- Release poster
- Directed by: Allison Otto
- Written by: Mark Monroe; Nick Andert;
- Produced by: Shizuka Asakawa; John Boccardo; Caryn Capotosto; Mary Kay Cook; Heath Cullens; Derek Esplin; Kathryn Everett; Andy Hsieh; Tony Hsieh; Joshua A. Kunau; Kathleen L'Esperance; Justin Lacob; Jill Latiano; Bryn Mooser;
- Starring: Glenn Howerton; Sarah Minnich; Brandon Z Ruiz; Eric Banks; Hailee Cruzen; Katelyn Martinez; Scott Takeda;
- Cinematography: Rod Hassler; Matt Ryan;
- Edited by: Nick Andert
- Music by: Daniel Wohl
- Production company: XTR
- Distributed by: FilmRise
- Release date: 13 March 2022;
- Running time: 106 minutes
- Country: United States
- Language: English

= The Thief Collector =

The Thief Collector is a 2022 American documentary film directed by Allison Otto. It tells the story of Woman-Ochre, a valuable Willem de Kooning oil painting, and the New Mexico married couple that allegedly stole it in 1985.

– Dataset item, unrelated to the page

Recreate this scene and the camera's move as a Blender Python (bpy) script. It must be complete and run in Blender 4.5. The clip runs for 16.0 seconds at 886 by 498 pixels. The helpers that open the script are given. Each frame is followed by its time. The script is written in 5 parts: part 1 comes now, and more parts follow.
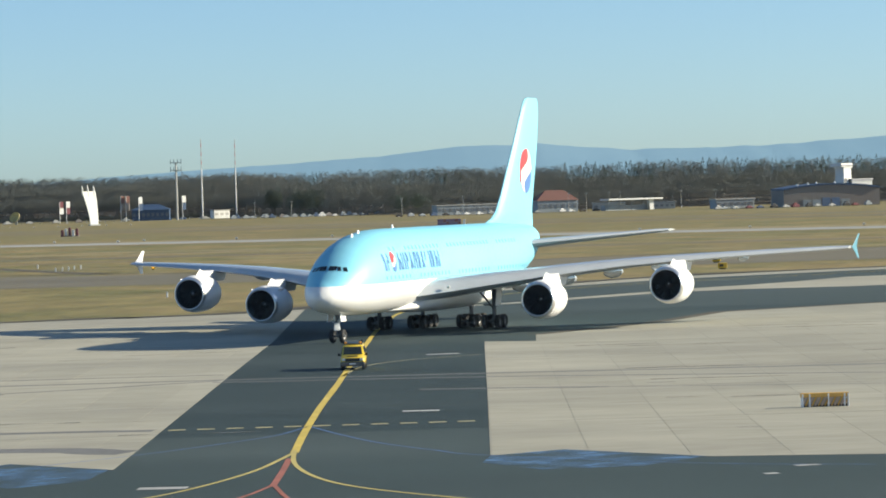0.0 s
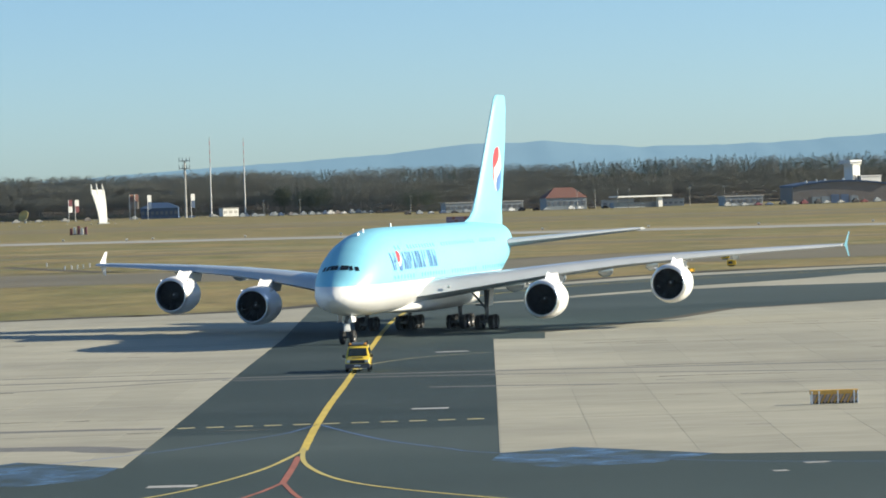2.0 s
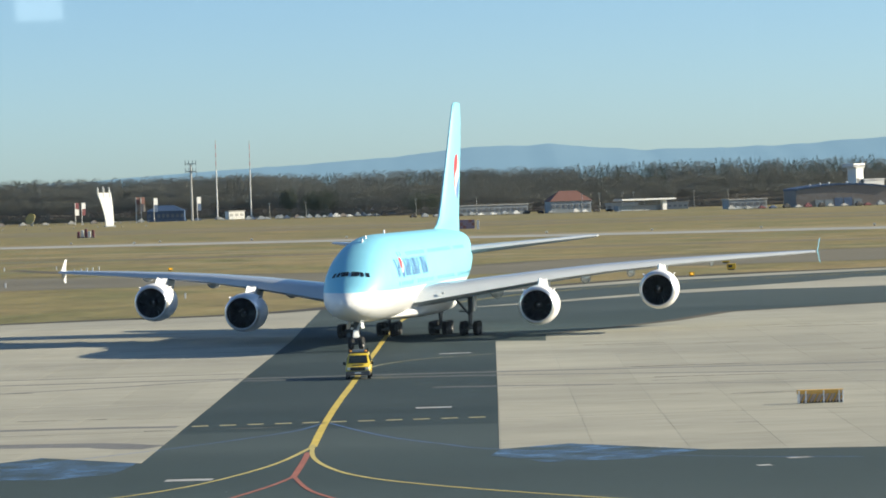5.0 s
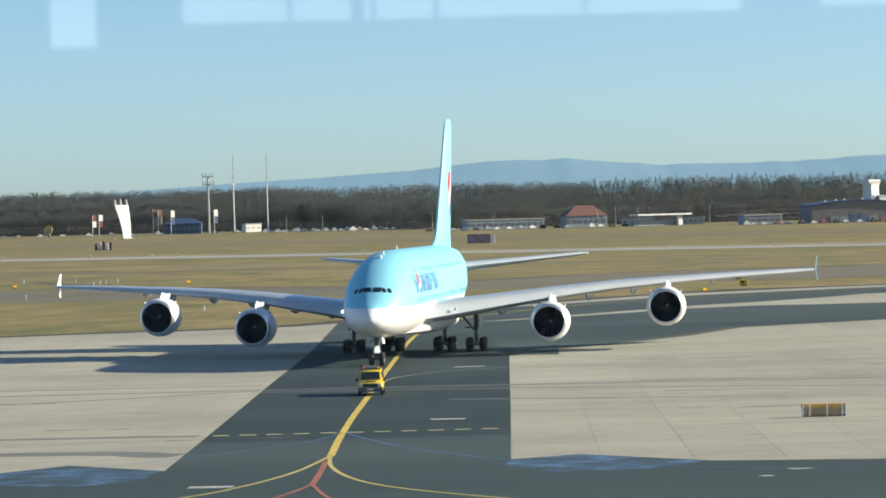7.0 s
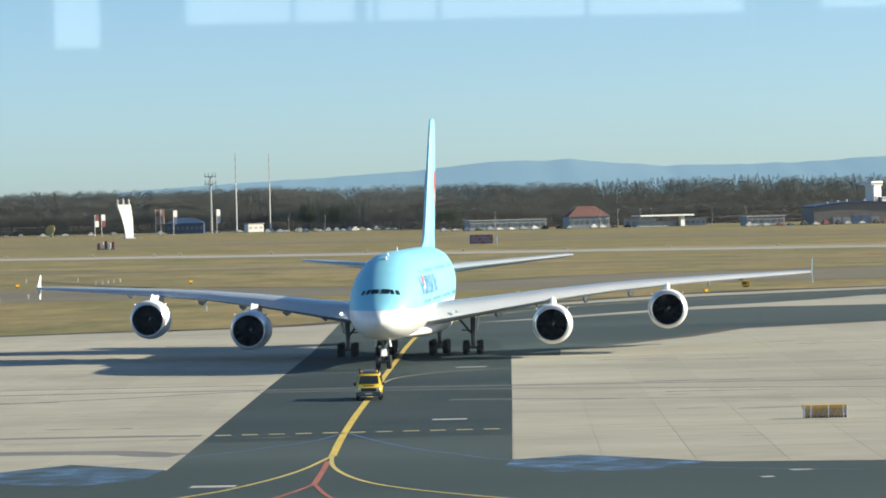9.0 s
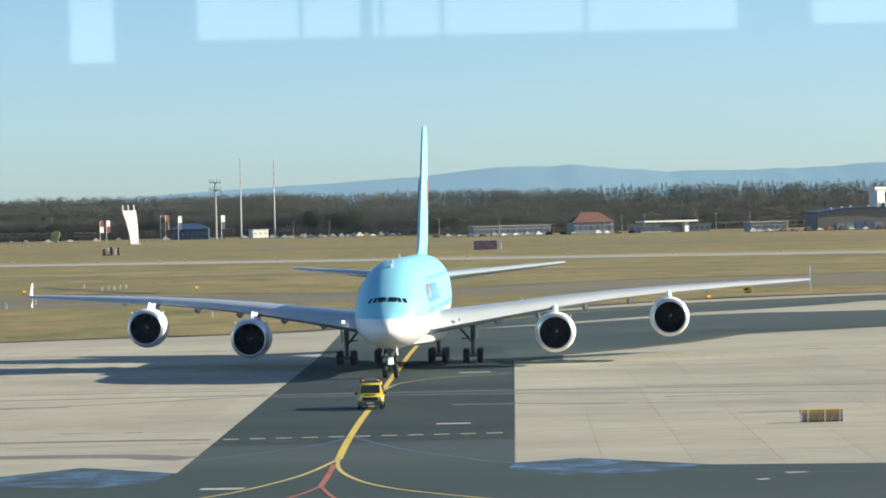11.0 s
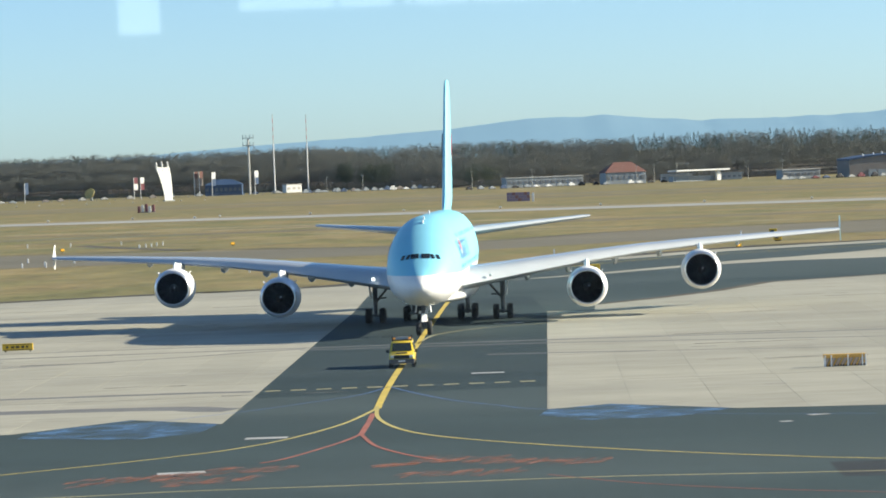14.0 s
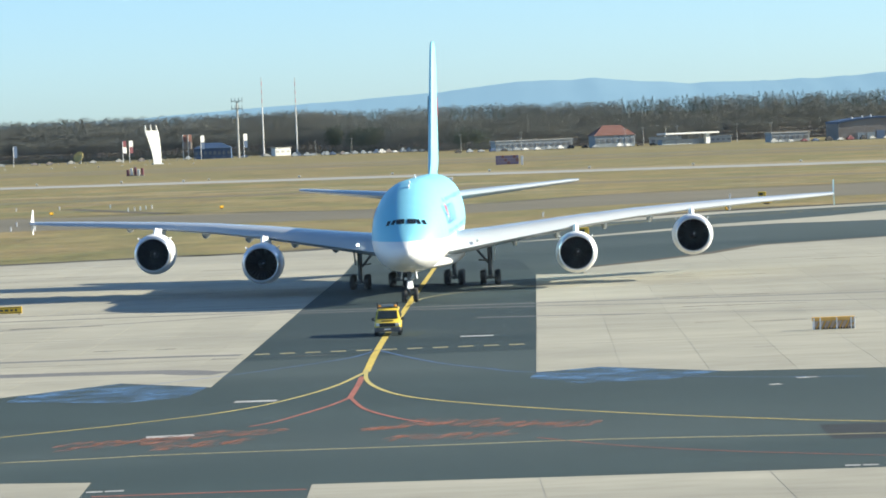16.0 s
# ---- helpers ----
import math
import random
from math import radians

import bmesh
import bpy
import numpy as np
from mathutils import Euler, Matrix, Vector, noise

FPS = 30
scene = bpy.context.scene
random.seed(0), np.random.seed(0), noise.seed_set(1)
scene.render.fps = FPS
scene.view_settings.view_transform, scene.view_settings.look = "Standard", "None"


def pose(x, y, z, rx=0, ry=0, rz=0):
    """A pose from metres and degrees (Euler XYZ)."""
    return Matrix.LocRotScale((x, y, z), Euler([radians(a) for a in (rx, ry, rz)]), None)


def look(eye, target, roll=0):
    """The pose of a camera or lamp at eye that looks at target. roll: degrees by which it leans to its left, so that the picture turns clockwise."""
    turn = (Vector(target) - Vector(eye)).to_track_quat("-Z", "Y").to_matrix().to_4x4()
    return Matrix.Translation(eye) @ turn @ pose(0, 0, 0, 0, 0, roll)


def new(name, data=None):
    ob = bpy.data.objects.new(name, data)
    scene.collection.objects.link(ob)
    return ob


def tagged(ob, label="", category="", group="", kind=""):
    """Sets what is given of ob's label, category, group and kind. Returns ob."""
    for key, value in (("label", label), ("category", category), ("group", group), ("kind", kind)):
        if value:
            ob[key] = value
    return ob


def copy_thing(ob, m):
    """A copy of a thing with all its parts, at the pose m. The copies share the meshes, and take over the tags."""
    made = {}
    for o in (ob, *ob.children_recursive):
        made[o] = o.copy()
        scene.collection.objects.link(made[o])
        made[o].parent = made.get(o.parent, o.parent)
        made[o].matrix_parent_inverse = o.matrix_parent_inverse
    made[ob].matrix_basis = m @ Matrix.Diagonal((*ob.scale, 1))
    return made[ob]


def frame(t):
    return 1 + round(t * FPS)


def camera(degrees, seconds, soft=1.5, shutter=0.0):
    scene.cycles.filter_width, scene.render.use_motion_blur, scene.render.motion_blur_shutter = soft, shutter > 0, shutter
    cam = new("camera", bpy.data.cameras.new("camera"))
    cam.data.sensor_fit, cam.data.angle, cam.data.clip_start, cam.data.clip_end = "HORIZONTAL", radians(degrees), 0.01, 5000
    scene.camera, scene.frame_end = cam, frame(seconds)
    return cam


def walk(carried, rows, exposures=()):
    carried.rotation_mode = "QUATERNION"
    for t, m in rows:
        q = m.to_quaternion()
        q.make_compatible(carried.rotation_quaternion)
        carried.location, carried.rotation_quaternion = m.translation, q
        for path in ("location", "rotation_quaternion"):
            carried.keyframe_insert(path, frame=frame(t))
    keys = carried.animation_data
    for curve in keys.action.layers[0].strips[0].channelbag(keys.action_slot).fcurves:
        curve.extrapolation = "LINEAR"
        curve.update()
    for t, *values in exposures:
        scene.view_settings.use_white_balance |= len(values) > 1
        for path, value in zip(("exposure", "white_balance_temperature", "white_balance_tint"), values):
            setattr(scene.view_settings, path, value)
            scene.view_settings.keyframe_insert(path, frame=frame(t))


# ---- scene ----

The film has received positive reviews, with praise for its story, tone, and humor.

==Synopsis==

In 1985, Willem de Kooning’s oil painting Woman-Ochre vanished from the University of Arizona Museum of Art in Tucson. The $160 million work of art remained missing until 2017, when it was found hanging in the former home of Jerry and Rita Alter, a deceased New Mexico married couple. The film features interviews with the Alters' family members and those involved in the painting's disappearance and recovery. The film also utilizes actors to stage reenactments of the theft, as well as adaptations of short stories from a book written by Jerry Alter.

==Release==
The film premiered at the South by Southwest film festival on March 13, 2022.

==Critical reception==

On Rotten Tomatoes, the film has a 92% score based on 38 reviews. The site's consensus states: "An effortlessly engaging true-crime documentary, The Thief Collector reaffirms that reality can be stranger than fiction -- and sometimes just as entertaining." Metacritic reports an 70 out of 100 ratings based on four critics.